またSNSにおいては、ある人にとっては常識的な意見でも、別の人には誤りに思えるということも少なくありません。つまり、ネットユーザーや価値観の多様性に気付かない限り、SNSトラブルのリスクは払拭できないでしょう。

さらに組織の場合は、社員が炎上を招くのを防ぐべく、企業による教育やガイドラインの徹底が不可欠。

例えば、インターネット関連のコンプライアンス研修を徹底して行うことで、一般常識を再確認し、個人情報や企業イメージの大切さを教えることができれば、社員のネットリテラシーを向上させることができますね。社員が勢いで不適切な投稿をしそうになったとき、研修内容が頭をよぎればトラブルを回避できるのです。

3.保護者はSNSの概要だけでも知っておく

自分の家族、特に子どもがSNSのトラブルに巻き込まれないために、保護者はSNSの概要だけでも知っておくことが大切です。

理由は、保護者がスマホやSNSについて何も知らなければ、トラブルにあった子どもは「親に相談しても意味がない」と思ってしまうからです。家族に相談することがないまま、トラブルにさらに巻き込まれていくことは十分にあり得ます。

そのため、保護者はSNSに登録だけしておいて、例えば、「Instagramのストーリーとは何か」くらいは知っておかなければいけません。また普段から、家庭でなんでも気軽に話せる関係・雰囲気を作っておくことも重要ですね。

4.家庭でスマホにルールを設ける

家庭内でスマホに関するルールを設けることで、子どもはスマートフォンやSNSと距離を置いて、日々を過ごすことができます。

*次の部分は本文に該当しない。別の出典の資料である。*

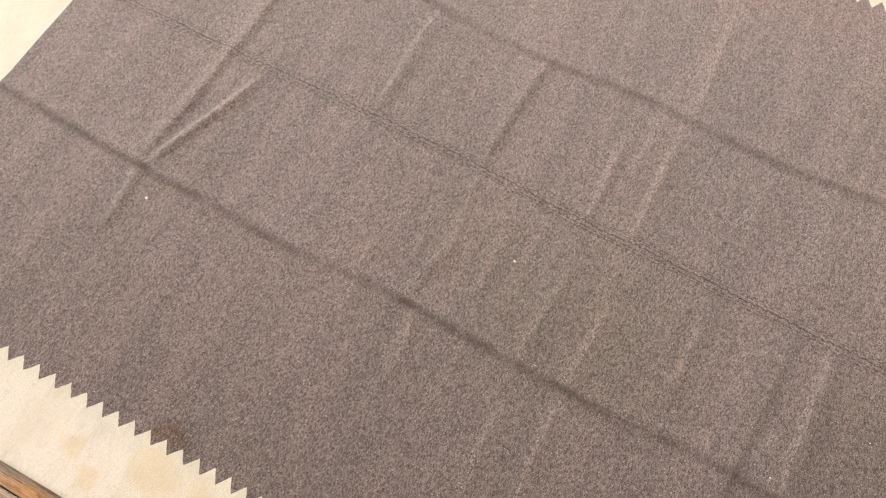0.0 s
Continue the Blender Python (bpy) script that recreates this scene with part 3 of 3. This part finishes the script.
def crest(x, y):
    """How much of a wrinkle's crest lies at x, y: 0 to 1."""
    out = np.zeros(x.shape)
    for ax, ay, bx, by, high, lit, dark in RIDGES:
        ux, uy = bx - ax, by - ay
        size = math.hypot(ux, uy)
        ux, uy = ux / size, uy / size
        s = ((x - ax) * ux + (y - ay) * uy) / size
        d = -(x - ax) * uy + (y - ay) * ux + 0.002 * np.sin(s * 7 + ax * 30)
        ends = np.clip(s / 0.25, 0, 1) * np.clip((1 - s) / 0.25, 0, 1)
        out = np.maximum(out, min(1.0, high / 0.0032) * ends * np.exp(-((d - 0.002) / (0.55 * min(lit, dark) + 0.003)) ** 2))
    return out


def meander(y):
    """The crack of the seam wanders from stitch to stitch."""
    s = y / 0.0092
    return 0.0013 * np.sin(math.pi * s) + 0.0009 * np.sin(2.3 * s + 1.0) + 0.0012 * np.sin(0.37 * s)


def sheet(name, xs, ys, material, parent, label=""):
    """A slab of cloth from arrays of x and y over a grid; its top follows lift()."""
    zs = lift(xs, ys)
    n, k = xs.shape
    verts = np.stack([xs, ys, zs], -1).reshape(-1, 3).tolist()
    faces = [(i * k + j, i * k + j + 1, (i + 1) * k + j + 1, (i + 1) * k + j) for i in range(n - 1) for j in range(k - 1)]
    rim = [j for j in range(k)] + [i * k + k - 1 for i in range(1, n)] + [(n - 1) * k + j for j in range(k - 2, -1, -1)] + [i * k for i in range(n - 2, 0, -1)]
    lip = len(verts)
    verts += [tuple(verts[i]) for i in rim]
    base = len(verts)
    verts += [(verts[i][0], verts[i][1], verts[i][2] - 0.0022) for i in rim]
    low = len(rim)
    verts += [(verts[i][0], verts[i][1], max(0.0006, verts[i][2] - 0.0048)) for i in rim]
    for a in range(low):
        b = (a + 1) % low
        faces.append((lip + b, lip + a, base + a, base + b))
        faces.append((base + b, base + a, base + low + a, base + low + b))
    me = bpy.data.meshes.new(name)
    me.from_pydata(verts, [], faces)
    me.materials.append(material)
    me.shade_smooth()
    vx, vy = np.array([v[0] for v in verts]), np.array([v[1] for v in verts])
    loops = np.zeros(len(me.loops), dtype=np.int32)
    me.loops.foreach_get("vertex_index", loops)
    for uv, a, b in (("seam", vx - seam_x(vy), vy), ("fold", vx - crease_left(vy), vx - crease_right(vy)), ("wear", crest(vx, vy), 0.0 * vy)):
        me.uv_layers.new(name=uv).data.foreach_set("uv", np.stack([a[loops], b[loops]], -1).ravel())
    ob = new(name, me)
    ob.parent = parent
    return tagged(ob, label) if label else ob


def teeth(tips, first, low, stop, up, fine=5):
    """Rows along a toothed edge from low to stop, and how far each is from tip (0) to notch (1)."""
    rows, way = [], []
    k = first
    while float(tips(k)) < stop:
        y, pitch = float(tips(k)), float(tips(k + 1) - tips(k))
        for s in range(fine):
            rows.append(y + pitch * up * s / fine)
            way.append(s / fine)
        for s in range(fine):
            rows.append(y + pitch * (up + (1 - up) * s / fine))
            way.append(1 - s / fine)
        k += 1
    rows, way = np.array(rows), np.array(way)
    inner = (rows > low + 0.0008) & (rows < stop - 0.0008)
    ends = np.interp((low, stop), rows, way)
    return np.r_[low, rows[inner], stop], np.r_[ends[0], way[inner], ends[1]]


def spread(a, b, count):
    """count columns from array a to array b."""
    return a[:, None] + (b - a)[:, None] * np.linspace(0, 1, count)[None, :]


rug = new("rug")
tagged(rug, "brown flatwoven wool rug with cream toothed border, lying on boards", "rug")
DEPTH_L, DEPTH_R, GAP = 0.026, 0.029, 0.00015
# left panel and its border
rows_l, way_l = teeth(left_teeth, 0, 0.0, FAR_IN, 0.43)
jag = np.random.RandomState(3)
zig_l = left_tip(rows_l) + DEPTH_L * way_l + 0.0006 * jag.standard_normal(len(rows_l))
seam_l = seam_x(rows_l) + meander(rows_l) - GAP
xs = spread(zig_l, seam_l, 150)
falloff = np.clip(1 - rows_l / 0.25, 0, 1)[:, None]
ys = rows_l[:, None] + front_in(xs) * falloff
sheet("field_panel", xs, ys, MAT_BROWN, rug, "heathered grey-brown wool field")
side = spread(left_out(rows_l), zig_l, 30)
front_left = (np.r_[side[0], xs[0][1:]], np.r_[np.full(30, rows_l[0]), ys[0][1:]])
sheet("side_border", side, np.repeat(rows_l[:, None], 30, 1), MAT_CREAM, rug, "cream wool side border with sawtooth edge")
# right panel and its border
low_r = -0.053
rows_r, way_r = teeth(right_teeth, -1, low_r, FAR_IN, 0.48)
zig_r = right_tip(rows_r) - DEPTH_R * way_r + 0.0006 * jag.standard_normal(len(rows_r))
base_y = rows_r + (-low_r * np.clip(1 - (rows_r - low_r) / 0.30, 0, 1))
seam_r = seam_x(base_y) + meander(base_y) + GAP
xs = spread(seam_r, zig_r, 150)
falloff = np.clip(1 - (rows_r - low_r) / 0.30, 0, 1)[:, None]
ys = rows_r[:, None] + (front_in(xs) - front_in(zig_r[0])) * falloff
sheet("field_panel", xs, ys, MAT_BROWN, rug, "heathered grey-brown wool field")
side = spread(zig_r, right_out(rows_r), 30)
front_right = (np.r_[xs[0], side[0][1:]], np.r_[ys[0], np.full(29, rows_r[0])])
sheet("side_border", side, np.repeat(rows_r[:, None], 30, 1), MAT_CREAM, rug, "cream wool side border with sawtooth edge")


def end_border(xa, xb, low, high, count, rows):
    """A border strip across an end between two x curves of y."""
    xs, ys = np.zeros((rows, count)), np.zeros((rows, count))
    for i, v in enumerate(np.linspace(0, 1, rows)):
        y_mid = low(0.8) + (high(0.8) - low(0.8)) * v
        xs[i] = np.linspace(float(xa(y_mid)), float(xb(y_mid)), count)
        ys[i] = low(xs[i]) + (high(xs[i]) - low(xs[i])) * v
    sheet("end_border", xs, ys, MAT_CREAM, rug, "cream wool end border, lightly stained")


def far_in(x):
    return np.zeros_like(np.asarray(x, float)) + FAR_IN


def far_out(x):
    return np.zeros_like(np.asarray(x, float)) + FAR_OUT


def front_border(top, x_first, x_last, rows=60):
    """The border at the front end, whose upper edge is the lower edge of a panel and its side border."""
    tx, ty = top
    foot = x_first + (tx - tx[0]) * (x_last - x_first) / (tx[-1] - tx[0])
    v = np.linspace(0, 1, rows)[:, None]
    xs = foot[None, :] * (1 - v) + tx[None, :] * v
    low = front_out(xs)
    sheet("end_border", xs, low + (ty[None, :] - low) * v, MAT_CREAM, rug, "cream wool end border, lightly stained")


front_border(front_left, float(left_out(-0.25)), float(seam_x(-0.24)))
front_border(front_right, float(seam_x(-0.24)), float(right_out(-0.3)))
end_border(left_out, lambda y: seam_x(y) + meander(y) - GAP, far_in, far_out, 120, 24)
end_border(lambda y: seam_x(y) + meander(y) + GAP, right_out, far_in, far_out, 120, 24)


def stitches(ya, yb, material, label, reach, thick):
    """Short slanting threads that sew the two panels together."""
    bm = bmesh.new()
    y = ya
    side = 1
    rnd = random.Random(5)
    while y < yb:
        if rnd.random() > 0.1:
            mid = float(seam_x(y)) + float(meander(np.array(y))) + rnd.uniform(-0.0006, 0.0006)
            yy = y + rnd.uniform(-0.001, 0.001)
            rings = []
            for s in (-1.0, -0.45, 0.0, 0.45, 1.0):
                px, py = mid + side * reach * s, yy + 0.0042 * s
                q = Vector((px, py, float(lift(px, py)) + 0.8 * thick * (1 - s * s) - 0.0009))
                rings.append([bm.verts.new(q + Vector((thick * math.cos(a), 0, 0.7 * thick * math.sin(a)))) for a in (0, 1.257, 2.513, 3.770, 5.027)])
            for r0, r1 in zip(rings, rings[1:]):
                for i in range(5):
                    bm.faces.new((r0[i], r0[(i + 1) % 5], r1[(i + 1) % 5], r1[i]))
        side = -side
        y += 0.0092
    return part("seam_stitching", bm, material, rug, label, True)


stitches(-0.236, -0.002, MAT_CREAM_THREAD, "cream hand-sewn seam stitches", 0.0034, 0.0015)
stitches(0.004, FAR_IN, MAT_THREAD, "brown hand-sewn seam stitches", 0.0024, 0.0011)

# lint on the rug
for x, y, size, turn, mat, name, label in (
        (0.4524, 0.2408, 0.0018, 30, MAT_LINT, "lint", "tiny white lint fleck lying on the rug"),
        (0.7149, 1.0501, 0.0019, 70, MAT_LINT, "lint", "tiny white lint fleck lying on the rug"),
        (0.6928, 0.2789, 0.0011, 100, MAT_LINT, "lint", "tiny white lint fleck lying on the rug"),
        (0.5415, 0.4287, 0.0012, 110, MAT_LINT, "lint", "tiny white lint fleck lying on the rug"),
        (0.5760, 0.2778, 0.0010, 80, MAT_LINT, "lint", "tiny white lint fleck lying on the rug"),
        (0.4757, 0.1907, 0.0014, 95, MAT_SOOT, "fluff", "tiny black fluff speck lying on the rug"),
        (0.4722, 1.8402, 0.0025, 20, MAT_LINT, "lint", "tiny white lint fleck lying on the rug"),
        (0.2803, 0.6352, 0.0034, 60, MAT_SOOT, "fluff", "tiny black fluff speck lying on the rug")):
    bm = bmesh.new()
    bmesh.ops.create_icosphere(bm, subdivisions=2, radius=size)
    for v in bm.verts:
        v.co.x *= 1.5
        v.co.z *= 0.35
        v.co += Vector((noise.noise(v.co * 900), noise.noise(v.co * 900 + Vector((5, 0, 0))), 0)) * size * 0.4
    ob = part(name, bm, mat, None, "", True)
    ob.matrix_world = pose(x, y, float(lift(x, y)) + size * 0.25, 0, 0, turn)
    tagged(ob, label, "lint", "flecks on the rug")

# flakes of white paint on the boards
for x, y, size, turn in ((0.286, -0.398, 0.0042, 25), (0.297, -0.407, 0.0030, 80), (0.300, -0.393, 0.0022, 140), (0.281, -0.389, 0.0020, 10)):
    bm = bmesh.new()
    rim = [bm.verts.new((size * (0.7 + 0.5 * noise.noise(Vector((a, x * 90, 0)))) * math.cos(a), size * 0.7 * math.sin(a), 0.0006 + 0.0004 * math.sin(3 * a))) for a in np.linspace(0, 5.6, 9)]
    low = [bm.verts.new((v.co.x, v.co.y, 0.0)) for v in rim]
    bm.faces.new(rim)
    bm.faces.new(low[::-1])
    for i in range(9):
        bm.faces.new((rim[i], low[i], low[(i + 1) % 9], rim[(i + 1) % 9]))
    bmesh.ops.recalc_face_normals(bm, faces=bm.faces)
    ob = part("paint_flake", bm, MAT_LINT)
    ob.matrix_world = pose(x, y, 0.0002, 0, 0, turn)
    tagged(ob, "small flake of white paint lying on the boards", "paint flake", "paint flakes on the boards")

# ---------------------------------------------------------------- floorboards
EDGES = [-0.427, -0.337, -0.248, -0.160, -0.088, -0.007, 0.080, 0.1705, 0.2509, 0.334, 0.418, 0.500, 0.588, 0.668, 0.749, 0.830, 0.9126, 0.993,
         1.076, 1.160, 1.243, 1.326, 1.410, 1.494, 1.577, 1.660, 1.744, 1.828, 1.915 + 0.03]
rnd = random.Random(11)
while EDGES[-1] < ROOM[1] - 0.1:
    EDGES.append(EDGES[-1] + rnd.uniform(0.080, 0.088))
while EDGES[0] > ROOM[0] + 0.1:
    EDGES.insert(0, EDGES[0] - rnd.uniform(0.084, 0.094))
JOINTS = {-0.337: (0.522,), -0.248: (0.520, 0.745), -0.160: (0.934,), 0.500: (-0.543,), 0.2509: (-0.404,), 0.9126: (-0.318,)}
GAP_BOARD = 0.0013


def lean(x):
    """The boards run a hair off square to the rug."""
    return 0.0 if -0.2 < x < -0.1 else 0.007 if x < -0.1 else 0.003


def board(xa, xb, ya, yb):
    """One board with chamfered, slightly worn edges."""
    bm = bmesh.new()
    count = max(2, int((yb - ya) / 0.09))
    dip, tilt = rnd.uniform(-0.0012, 0.0), rnd.uniform(-0.0005, 0.0005)
    rings = []
    for i in range(count + 1):
        y = ya + (yb - ya) * i / count
        wa, wb = rnd.uniform(0, 0.0008), rnd.uniform(0, 0.0008)
        ga, gb = (0.0021 if e < -0.1 else GAP_BOARD for e in (xa, xb))
        a, b = xa + ga * 0.5 + wa, xb - gb * 0.5 - wb
        c = 0.0009
        a, b = a + lean(xa) * (y + 0.3), b + lean(xb) * (y + 0.3)
        prof = [(a, -0.005), (a, dip - c - tilt), (a + c, dip - tilt), ((a + b) / 2, dip + 0.0002), (b - c, dip + tilt), (b, dip - c + tilt), (b, -0.005)]
        rings.append([bm.verts.new((px, y, pz)) for px, pz in prof])
    for r0, r1 in zip(rings, rings[1:]):
        for i in range(6):
            bm.faces.new((r0[i], r0[i + 1], r1[i + 1], r1[i]))
    bm.faces.new(rings[0])
    bm.faces.new(rings[-1][::-1])
    bmesh.ops.recalc_face_normals(bm, faces=bm.faces)
    return part("board", bm, timber(xa, yb), floor)


def timber(xa, yb):
    """The wood of a board, by its edge and its far end."""
    if xa < -0.4 or xa > 1.0:
        return COMMON
    if xa < -0.2:
        return STREAKED
    if xa < -0.1:
        return AMBERED
    if 0.49 < xa < 0.51:
        return FIGURED if yb < -0.5 else SMOOTH
    return {0.418: HONEYED, 0.588: KNOTTY, 0.668: SPLIT, 0.749: FIGURED}.get(xa, SMOOTH)


for xa, xb in zip(EDGES, EDGES[1:]):
    cuts = [ROOM[2] + 0.002]
    known = JOINTS.get(xa, ())
    if known:
        cuts += sorted(known)
        cuts.append(cuts[-1] + rnd.uniform(1.0, 1.6))
    else:
        cuts.append(rnd.uniform(-1.7, -0.9))
        cuts.append(rnd.uniform(1.1, 2.2))
    cuts.append(ROOM[3] - 0.002)
    for ya, yb in zip(cuts, cuts[1:]):
        board(xa, xb, ya + 0.0006, yb - 0.0006)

まず「スマホはあくまで、保護者が子どもに貸しているもの」というスタンスにしておくのが、おすすめ。高校生くらいまでは、保護者がスマホの料金を支払ってあげている家庭が多いので、そのように管理しても良いでしょう。

そして、

  • 22時を過ぎたらスマホはリビングに置く
  • テスト一週間前は保護者にスマホを預ける

といったルールを作っておき、それを破った時のペナルティまで考えておきます。ただし頭ごなしに禁止や否定するのではなく、ルールも子どもの状況によって柔軟に変えていきましょう。

5.フィルタリングを上手に活用する

フィルタリングを上手に活用することも重要な防止策になります。

フィルタリングは、サイトの閲覧制限を行うことができる機能で、子どもが危険な目に遭うリスクを減らせる便利な仕組みです。

年齢や使い方によってフィルタリングのレベル設定ができ、サイトごとに個別設定もできます。例えば、アプリで有料のものや課金対象となるものをフィルタリングすることができるので、子どもがスマホでゲームばかりしてしまうのを防げますね。

フィルタリングを上手に活用すれば、子どもがスマートフォンに依存する可能性を低くし、トラブルに巻き込まれにくくもするので、子どもの安全を守ることができるでしょう。

まとめ

SNSは身近な存在になった分、トラブルに巻き込まれないように、年代問わず誰もがネットリテラシーを持つ必要があります。SNSの特性を理解した上で、本記事で紹介したトラブル事例をいつも頭の片隅に置いておきましょう。

また子どもにスマートフォンを持たせる場合は、家庭内でルールを設けて、子どもがSNSと距離を保てるようにすることが大切です。